We put together a three-day programme of support to enable everyone who was involved to contribute their knowledge and ideas, be inspired by other projects and build their understanding of design and ways to deliver it.

First up we delivered an evening session, which brought together a broad range of stakeholders including young people from the local school, local authority officers, residents and representatives from a variety of groups and societies. Working in groups, participants mapped the town of Marple, thinking about aspects such as community spaces, open spaces, heritage, movement and transport, and then related these to the wharf site and looked at how to improve connections between the site and the rest of the town.

View towards the warehouse on Marple Wharf
One of the sub-groups maps out open spaces in and around Marple
Some of the tourism group’s observations on Marple’s strengths and weaknesses
Young people from Marple Hall School show their map on Community Spaces in Marple
The Hollingwood Hub
Glass-House Enabler Caroline Fraser facilitates a discussion on potential uses of the Wharf
A sub-group explores options for refurbishment and re-use of the warehouse on Marple Wharf
A simple model brings the spatial challenges and opportunities to life

A few weeks later we visited the Hollingwood Hub in Chesterfield, developed and managed by the Chesterfield Canal Trust. Robin Stonebridge and Rod Auton from the Trust and Geraint Cole from the Chesterfield Canal Partnership spoke about the process of developing a derelict canal and lock house into a well-used recreational resource and thriving community hub. Thinking creatively about how to regenerate the area, the Trust has developed training and employment opportunities for local people, whilst delivering physical change. Our talk and tour of the building provided plenty of inspiration on how to ensure social change through physical regeneration, how to keep the community involved in the whole process and about the design and physical development of a community facility.

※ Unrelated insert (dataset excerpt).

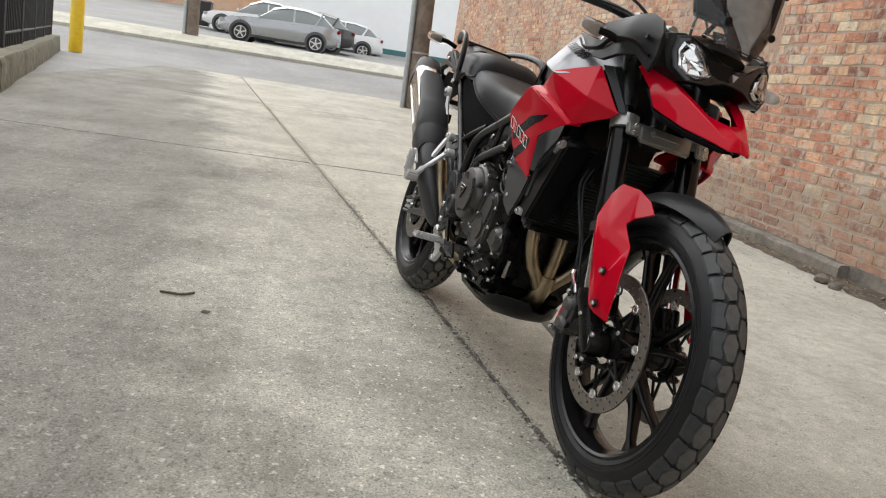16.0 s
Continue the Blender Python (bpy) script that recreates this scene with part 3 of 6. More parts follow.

Finally, a full-day workshop brought everyone together again to apply learning from both the study visit and the first workshop to the wharf project. Glass-House Enabler Caroline Fraser brought her experience of heritage architecture to the table, in particular about the process of working with an architect and with the local community to develop the building.

The group consolidated and checked the emerging ideas and began to prioritise them by looking at the financial costs and community benefits of each. We then explored design options through maps and 3-dimensional models.

The on-going work of the group is supported by Andrew Stunnell OBE MP, patron of Marple Civic Society and Parliamentary Under Secretary of State at Communities and Local Government, who spoke at the final workshop about the value and importance of the community’s work to develop the historic wharf and buildings into community facilities.

At the end of the process participants told us that they had “learned to look with fresh eyes” at their project and ways of engaging their community in the design process. They now plan to investigate whether developing the project through a social enterprise financing model would be a viable option.